Kudos to Upstream for Publishing Research on Automotive Cyber Vulnerabilities
I am a big admirer of thorough, thoughtful research into serious subjects that do not get enough attention in the mainstream. Reading the “Upstream Security Global Automotive Cybersecurity Report” for 2019, you can immediately see that a great deal of work and outside-the-box thinking went into it. So, kudos to Upstream for taking the initiative in this important area of cybersecurity.
The report, available online or in a handsome printed edition, adds structure and quantitative metrics to a previously abstract problem: cyber risks in connected cars. For one thing, the report offers a systematic way of looking at cyber risks in the automotive industry. It breaks down attack vectors, revealing, for example, that back end servers (e.g. telemetry data servers or remote access servers) account for 21% of cyber attacks on connected cars. That is the most prevalent form of attack, followed by keyless entry attacks (18%), OBD port attacks (10%) and so forth.
Upstream also calculates the cost of automotive cyberattacks. They did this by imputing the costs of recalls, suggesting that an attack would cost an automaker up to $1.1 billion. This is probably a conservative figure, given the costs of litigation, personal injury, violations of privacy laws and so forth. Based on Juniper Research’s prediction of 775,000,000 connected vehicles on the road by 2023, Upstream forecasts the automotive industry will be facing $24 billion in risk exposure due to cyber threats. As they say in Detroit, that’s a lot of cabbage.

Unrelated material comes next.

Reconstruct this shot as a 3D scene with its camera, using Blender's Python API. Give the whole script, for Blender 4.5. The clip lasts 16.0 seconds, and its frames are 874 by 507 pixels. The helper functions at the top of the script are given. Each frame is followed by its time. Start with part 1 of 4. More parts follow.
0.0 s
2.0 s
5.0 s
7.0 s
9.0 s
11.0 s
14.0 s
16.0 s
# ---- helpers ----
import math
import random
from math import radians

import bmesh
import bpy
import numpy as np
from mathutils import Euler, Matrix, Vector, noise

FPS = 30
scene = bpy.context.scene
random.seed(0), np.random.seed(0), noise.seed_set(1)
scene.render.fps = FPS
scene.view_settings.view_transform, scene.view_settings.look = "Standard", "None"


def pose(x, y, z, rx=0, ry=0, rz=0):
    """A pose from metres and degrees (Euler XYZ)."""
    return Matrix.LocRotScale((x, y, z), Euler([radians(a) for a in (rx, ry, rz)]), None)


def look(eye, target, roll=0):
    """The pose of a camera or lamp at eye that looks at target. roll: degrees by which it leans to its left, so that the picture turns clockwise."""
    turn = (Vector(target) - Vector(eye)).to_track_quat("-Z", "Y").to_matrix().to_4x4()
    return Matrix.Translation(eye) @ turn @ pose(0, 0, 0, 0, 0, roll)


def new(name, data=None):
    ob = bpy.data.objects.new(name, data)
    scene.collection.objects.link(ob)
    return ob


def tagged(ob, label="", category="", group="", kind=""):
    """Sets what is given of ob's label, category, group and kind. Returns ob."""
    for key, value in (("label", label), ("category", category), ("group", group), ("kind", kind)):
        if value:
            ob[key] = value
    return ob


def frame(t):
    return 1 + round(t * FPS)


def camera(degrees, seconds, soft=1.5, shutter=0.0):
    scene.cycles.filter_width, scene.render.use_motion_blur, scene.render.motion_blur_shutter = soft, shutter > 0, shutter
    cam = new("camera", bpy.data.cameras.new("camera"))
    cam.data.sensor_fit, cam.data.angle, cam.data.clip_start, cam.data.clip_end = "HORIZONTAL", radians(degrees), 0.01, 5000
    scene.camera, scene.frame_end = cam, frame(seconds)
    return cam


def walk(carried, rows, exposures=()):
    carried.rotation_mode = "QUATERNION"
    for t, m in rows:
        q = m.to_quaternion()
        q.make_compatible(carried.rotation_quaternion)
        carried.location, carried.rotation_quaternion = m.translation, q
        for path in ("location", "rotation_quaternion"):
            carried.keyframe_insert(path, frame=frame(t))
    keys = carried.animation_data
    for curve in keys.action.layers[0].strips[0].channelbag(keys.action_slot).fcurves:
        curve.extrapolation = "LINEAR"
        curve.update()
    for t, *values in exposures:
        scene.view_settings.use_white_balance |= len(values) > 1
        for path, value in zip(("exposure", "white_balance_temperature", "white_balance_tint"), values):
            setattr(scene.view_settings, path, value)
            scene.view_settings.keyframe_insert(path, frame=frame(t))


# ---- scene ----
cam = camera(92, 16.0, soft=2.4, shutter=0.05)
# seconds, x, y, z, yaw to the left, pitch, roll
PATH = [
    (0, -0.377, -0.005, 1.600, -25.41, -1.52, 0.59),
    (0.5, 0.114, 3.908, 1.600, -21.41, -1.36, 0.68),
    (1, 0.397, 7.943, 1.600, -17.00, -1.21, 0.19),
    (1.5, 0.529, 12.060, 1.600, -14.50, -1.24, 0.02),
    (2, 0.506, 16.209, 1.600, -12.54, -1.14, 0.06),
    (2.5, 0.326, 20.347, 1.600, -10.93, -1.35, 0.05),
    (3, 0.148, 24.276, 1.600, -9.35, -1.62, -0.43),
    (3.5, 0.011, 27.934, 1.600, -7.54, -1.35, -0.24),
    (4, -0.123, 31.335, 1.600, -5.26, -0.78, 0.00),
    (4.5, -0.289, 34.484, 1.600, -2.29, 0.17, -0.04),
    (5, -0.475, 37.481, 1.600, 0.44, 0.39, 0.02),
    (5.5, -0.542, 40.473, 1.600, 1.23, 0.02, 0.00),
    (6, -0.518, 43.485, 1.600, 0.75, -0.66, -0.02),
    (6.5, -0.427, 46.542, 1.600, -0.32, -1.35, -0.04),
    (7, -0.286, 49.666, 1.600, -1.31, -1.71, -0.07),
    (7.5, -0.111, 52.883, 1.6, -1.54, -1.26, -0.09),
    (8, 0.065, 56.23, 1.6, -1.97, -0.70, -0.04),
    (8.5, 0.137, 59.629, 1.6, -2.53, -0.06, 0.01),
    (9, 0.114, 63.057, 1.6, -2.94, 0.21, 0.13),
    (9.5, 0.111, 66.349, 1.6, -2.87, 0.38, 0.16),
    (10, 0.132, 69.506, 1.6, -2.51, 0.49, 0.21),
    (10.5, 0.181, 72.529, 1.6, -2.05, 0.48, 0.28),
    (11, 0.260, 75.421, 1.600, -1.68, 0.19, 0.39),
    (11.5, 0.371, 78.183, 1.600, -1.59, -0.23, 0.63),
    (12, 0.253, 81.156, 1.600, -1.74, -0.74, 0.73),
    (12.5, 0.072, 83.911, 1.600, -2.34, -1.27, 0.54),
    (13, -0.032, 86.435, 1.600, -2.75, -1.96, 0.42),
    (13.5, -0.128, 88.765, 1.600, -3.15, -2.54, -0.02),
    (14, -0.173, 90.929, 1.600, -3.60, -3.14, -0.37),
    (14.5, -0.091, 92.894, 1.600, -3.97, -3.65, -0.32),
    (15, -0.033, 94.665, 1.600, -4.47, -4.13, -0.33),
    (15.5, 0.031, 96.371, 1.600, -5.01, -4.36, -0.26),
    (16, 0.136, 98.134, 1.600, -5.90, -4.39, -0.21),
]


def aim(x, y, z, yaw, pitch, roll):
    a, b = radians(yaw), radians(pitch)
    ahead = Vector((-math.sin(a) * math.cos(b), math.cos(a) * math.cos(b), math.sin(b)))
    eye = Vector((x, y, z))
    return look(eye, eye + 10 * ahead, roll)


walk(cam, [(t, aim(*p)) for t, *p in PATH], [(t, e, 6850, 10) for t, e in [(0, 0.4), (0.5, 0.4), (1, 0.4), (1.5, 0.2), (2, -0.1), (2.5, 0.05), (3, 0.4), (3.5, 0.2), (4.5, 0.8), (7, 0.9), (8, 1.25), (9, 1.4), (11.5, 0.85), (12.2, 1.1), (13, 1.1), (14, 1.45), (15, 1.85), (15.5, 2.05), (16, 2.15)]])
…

Based on Juniper Research’s prediction of 775,000,000 connected vehicles on the road by 2023, Upstream forecasts the automotive industry will be facing $24 billion in risk exposure due to cyber threats. As they say in Detroit, that’s a lot of cabbage.
I won’t drop any more spoilers on the report. It’s worth a read, if for no other reason than it showcases the kind of massive, stealth risk exposure that modern societies are facing in category after category. It highlights an area of risk that is underappreciated, both by the public and in government: the cyber-physical threat.
A hacked car is a not just a source of data breach. It’s a potentially deadly weapon. It can kill people, including the passengers and anyone standing in the way. It can disrupt economies by bringing transportation to a halt. Anyone tasked with protecting a country from cyber attack should be paying close attention to reports of this kind.
A hacked car is a not just a source of data breach. It’s a potentially deadly weapon.
What can be done about these risks? This is the problem that companies like Upstream are trying to solve. Their approaches vary, though Upstream’s agentless approach seems promising. Their premise is that the car itself is not the place to manage automotive cybersecurity. The connected car is a labyrinth of interdependent systems built by many different sub-contractors.
“Even if you had access to the car, which itself is a dubious assumption, you would never realistically be able to mitigate risk in each sub-system,” explained Oded Yarkoni, VP Marketing at Upstream. “From there, it would be an endless game of catchup.”
“We’re not plugging anything into the car, so no one worries that we could disrupt their systems.”
Instead, Upstream works at the level of the vehicular data streams. This is a zero-impact, zero-risk approach. “We’re not plugging anything into the car, so no one worries that we could disrupt their systems,” Yarkoni added. Connected cars create more than one stream of data as they operate. The automaker may get data about engine performance and other telemetric information. The fleet manager gets location and speed data, and so forth. Upstream parses these streams, normalizes and correlates the data, looking for patterns. Their solution “learns” what is normal for a given fleet of vehicles in order to spot suspicious anomalies.
One advantage of this approach is the ability to identify fleet-wide attacks early in the kill chain. “If one car switches lanes without the driver intending it, that’s a single-car incident, with many different explanations,” Yarkoni explained. “If five hundred cars switch lanes at the same time, that’s a cyberattack, and we’ll know about it in seconds.”